Выбрать главу

5 апреля сорок второго года исполнилось 700 лет Ледовому побоищу. Это событие явилось поводом и материалом для очередного страстного публицистического выступления Вишневского по радио. Писатель опять громил врага — напоминаниями, ассоциациями, прогнозами. А в декабре того же года, на импровизированном блокадном рождестве, когда несколько писателей, актеров, художников собрались за почти пустым столом, Тихонов подарил Вишневскому книгу, изданную в 1766 году, — петровские сводки о ходе войны со Швецией, о Полтавской битве. Ее тут же за столом стали читать вслух. А вскоре Вишневский произнес новую речь, которую посвятил героической истории Петербурга.

Всеволод Вишневский появился в блокадном радиоэфире как боец.
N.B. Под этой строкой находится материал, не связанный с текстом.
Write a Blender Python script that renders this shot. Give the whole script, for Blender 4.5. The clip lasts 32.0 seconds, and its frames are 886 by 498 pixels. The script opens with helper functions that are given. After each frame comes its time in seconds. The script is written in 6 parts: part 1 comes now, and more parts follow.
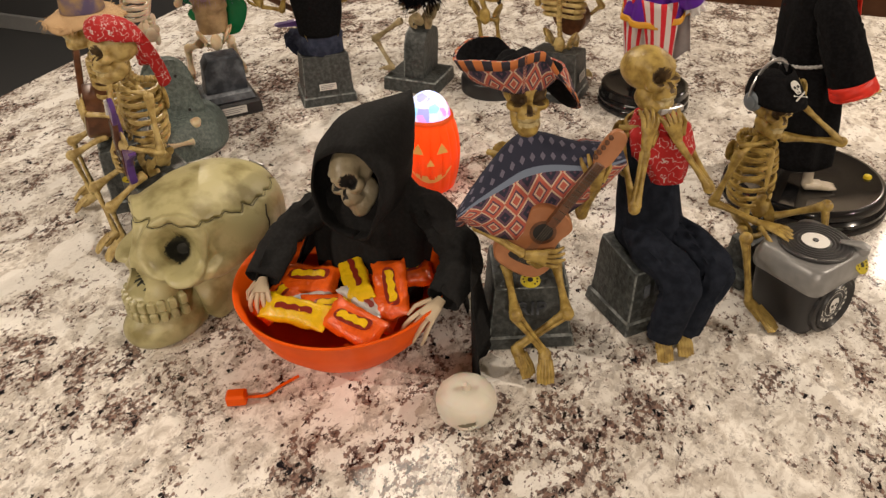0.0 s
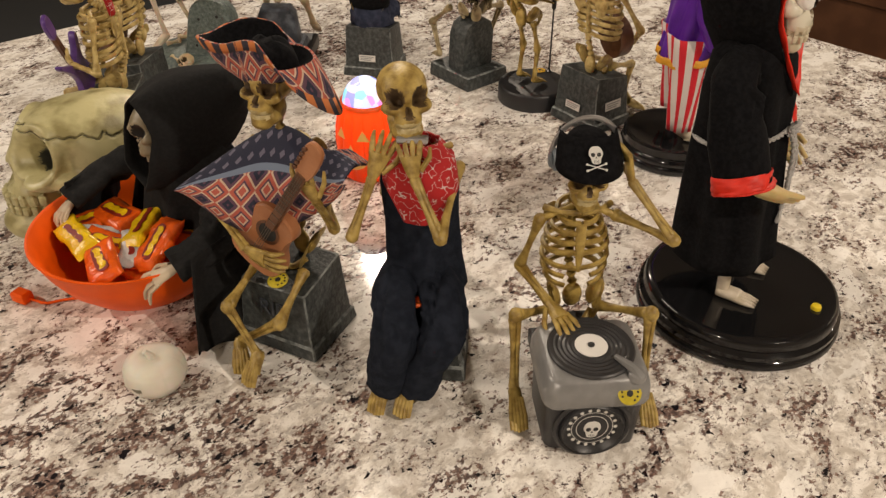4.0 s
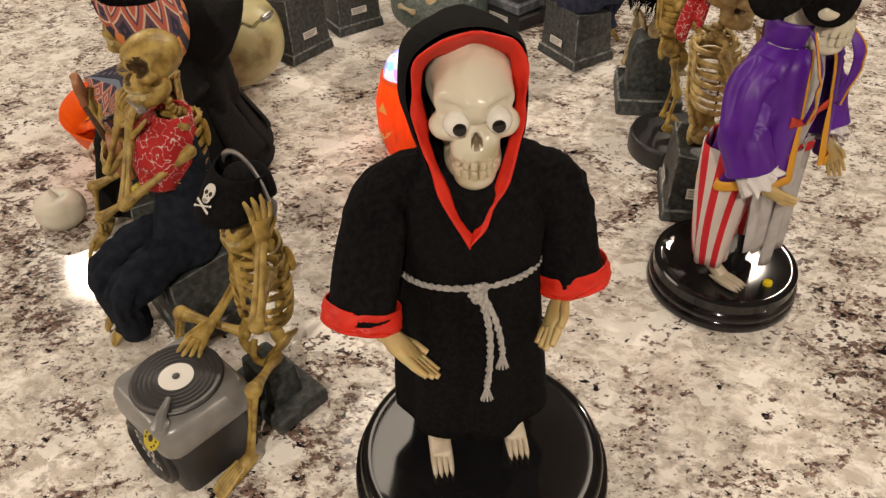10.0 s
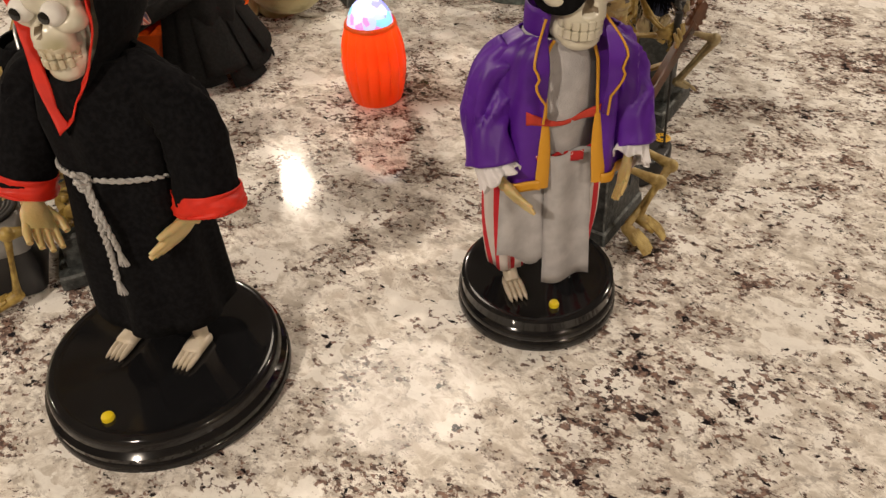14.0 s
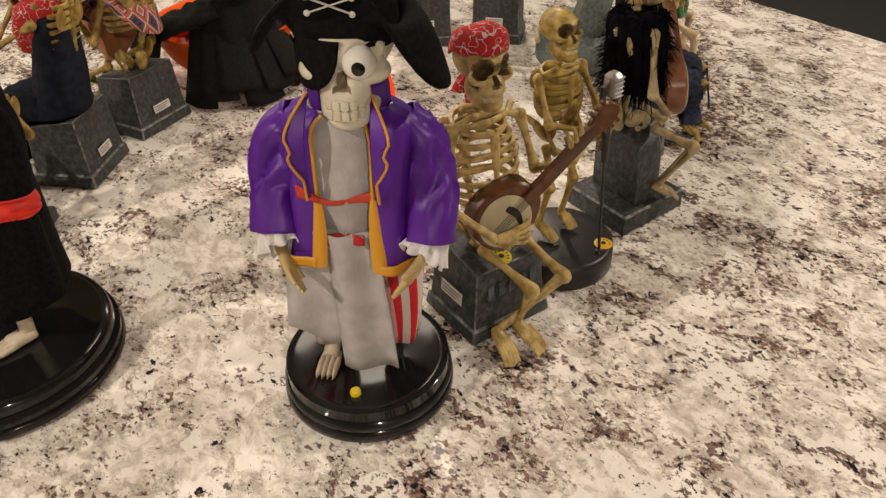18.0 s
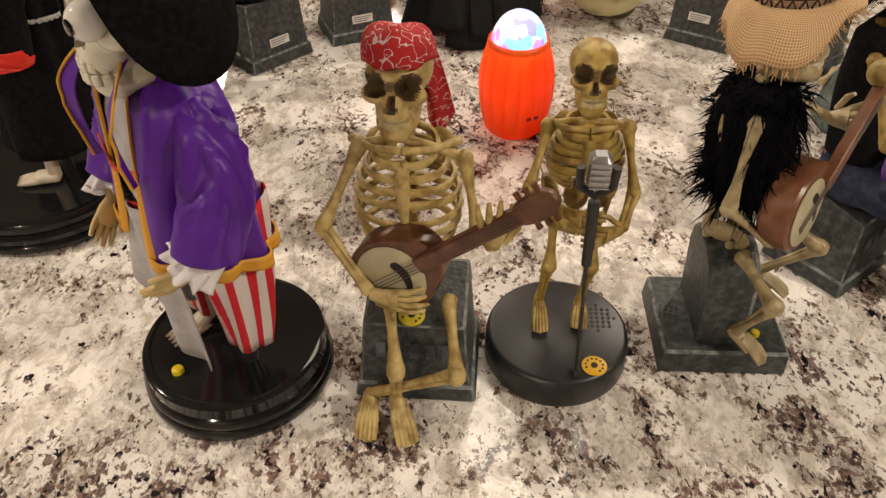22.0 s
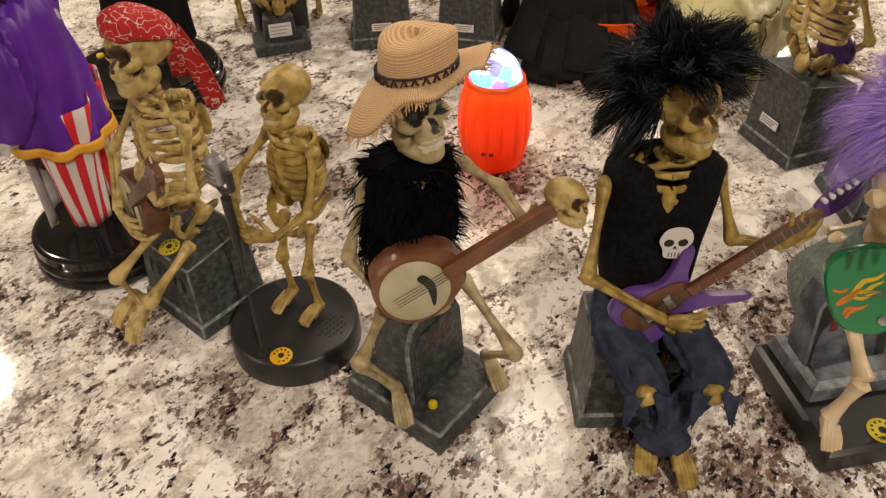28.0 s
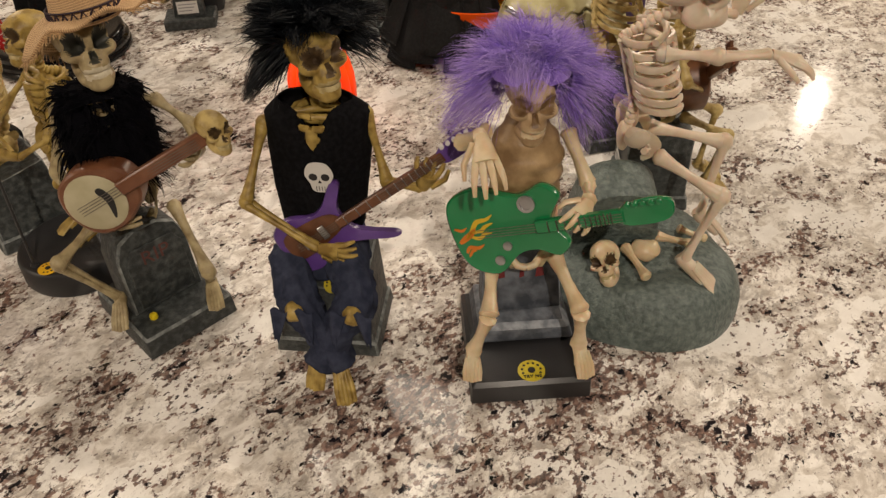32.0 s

И как те, другие бойцы, которые стали героями его самой знаменитой пьесы, он предостерегал от безысходной печали о павших. «Люди умеют смеяться и есть пищу над могилами ближних», — говорил Ведущий из «Оптимистической трагедии».

Теперь сам Вишневский стал Ведущим новой, блокадной оптимистической трагедии.

— Будьте бодрей! — говорит Ведущий. — Гляди веселей, революция! Полк избавляет вас от поминок. Он предлагает молча подумать, постигнуть, что же, в сущности, для нас борьба и смерть…

Осенью сорок второго года в одном из клубов Невского района собрались призывники — юноши, назначенные служить в прославленной дивизии генерала Донскова. Им предстояло защищать Ленинград и участвовать в прорыве его блокады.

На сцене стоял микрофон и рядом — фанерные щиты со стихотворным текстом: новых бойцов перед вступлением в бои вооружали песней. И то, как это происходило, слушали прохожие на пустынных улицах, больные и ослабевшие в госпитальных палатах и стационарах. Слушал Ленинград. Слушала армия. Слушал флот.

В полном составе вышел на сцену хор радиокомитета — худые, изможденные, не по-концертному одетые люди. Место у рояля заняла автор песни, композитор Наталья Леви. А к микрофону подошел радиожурналист Лазарь Маграчев:

— Мы хотим познакомить вас с необычной песней, написанной на слова поэта Владимира Лифшица. Она рождена самой жизнью. Это песня о дивизии генерала Донскова, в которой вам, товарищи, предстоит сражаться. Недавно дивизии поручили поддержать действие войск Волховского фронта, вступивших в бои за Мгу, а накануне она получила на хранение знамя рабочих революционного Петрограда. Высокая честь окрылила солдат, и они первыми на Ленинградском фронте начали наступление…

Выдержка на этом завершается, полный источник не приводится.